On peut en dire autant de la manière dont la Chine a abordé la pandémie de COVID-19, passant d’un confinement excessif à une levée soudaine et brutale de toutes les mesures de contrôle de la pandémie. Non seulement ce changement soudain n’a pas réussi à donner un coup de fouet important à l’économie, mais il a probablement traumatisé les consommateurs chinois et augmenté l’épargne de précaution.

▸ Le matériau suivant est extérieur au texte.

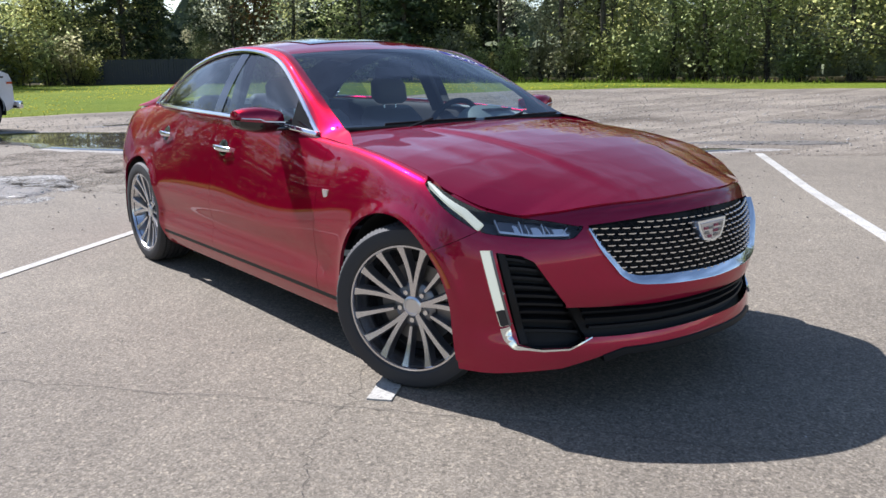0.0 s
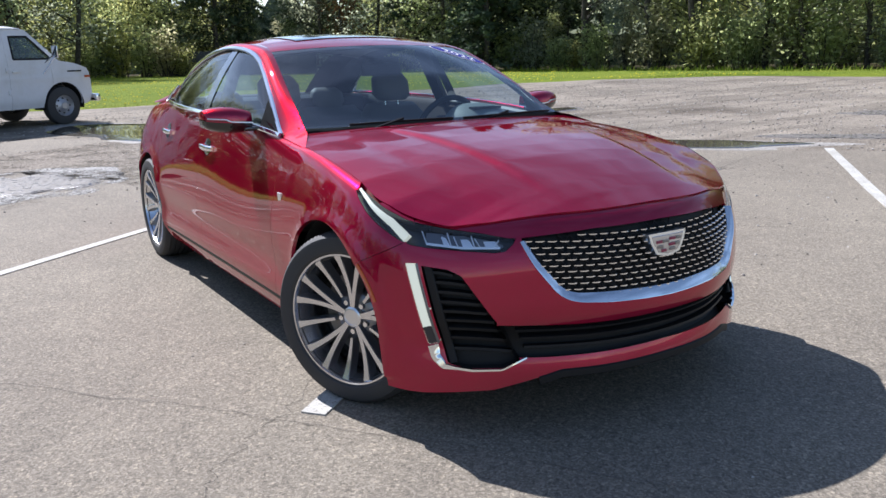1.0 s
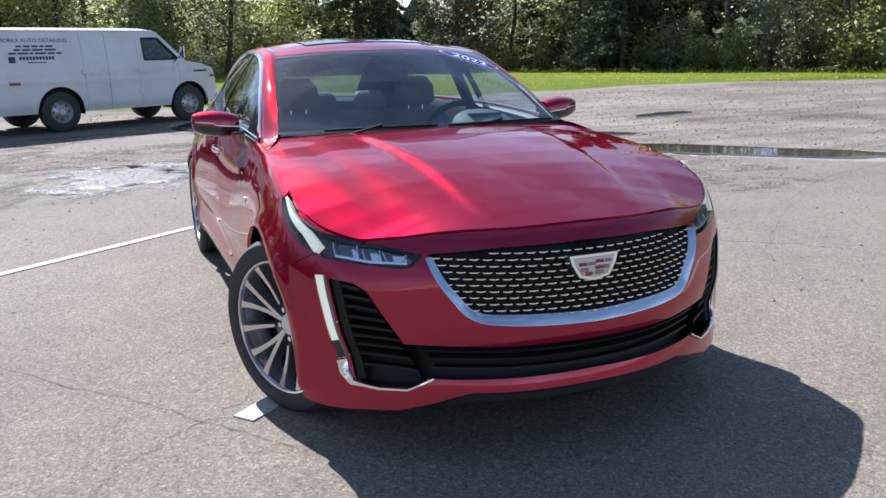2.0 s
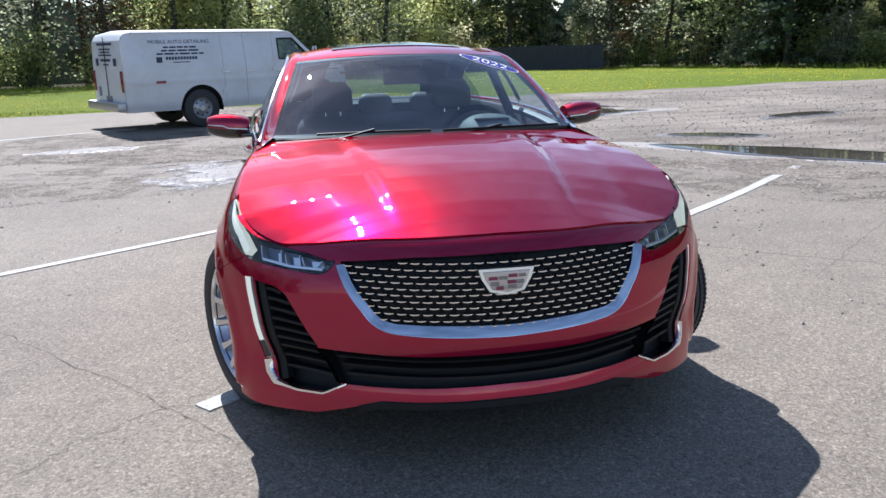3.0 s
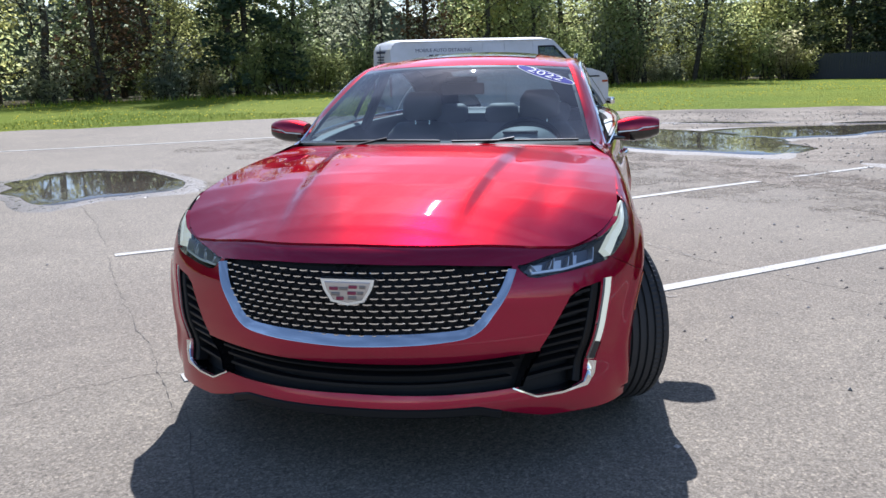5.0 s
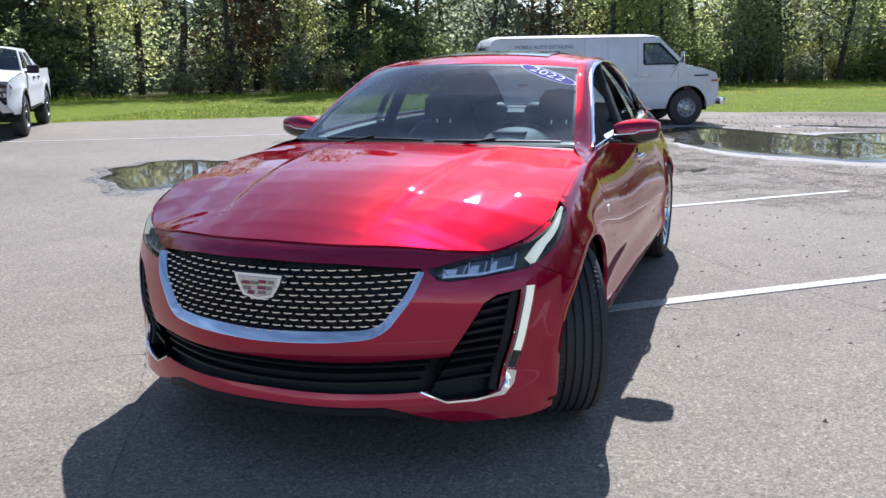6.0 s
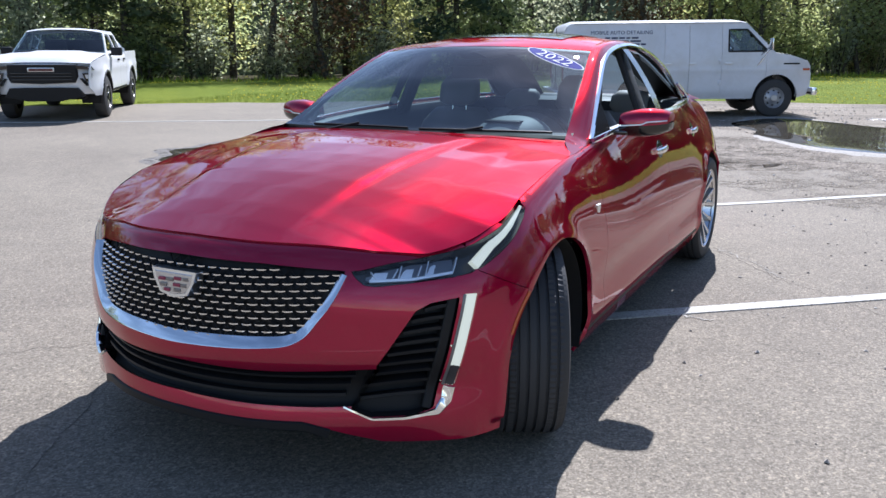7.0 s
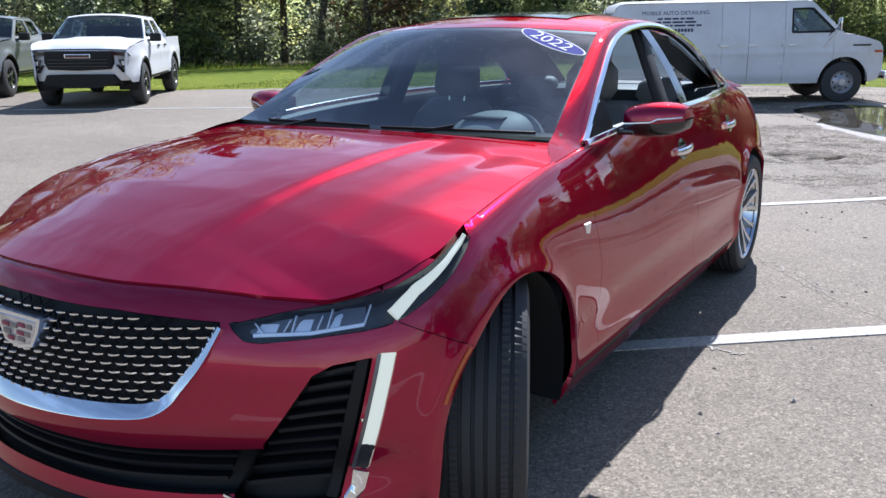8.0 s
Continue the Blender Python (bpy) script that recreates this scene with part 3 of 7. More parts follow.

Par conséquent, la Chine n’a jamais connu le rebond post-COVID que presque toutes les autres grandes économies ont connu.
Dans un environnement où les chocs auxquels le secteur privé est confronté sont générés non seulement par le marché, mais aussi par les signaux contradictoires des États et les changements soudains de politique, il est difficile pour les agents – entreprises et ménages – de planifier et d’investir à long terme. Il en résulte une économie dans laquelle le moral des investisseurs reste bas, la confiance des consommateurs est faible et les petits chocs et les mauvaises nouvelles sont trop facilement amplifiés.
Plutôt que de protéger l’économie des chocs extérieurs et de renforcer sa flexibilité et sa résilience, un gouvernement plus orienté idéologiquement et obsédé par la sécurité pourrait provoquer de l’incertitude et de la volatilité, et retarder sa reprise.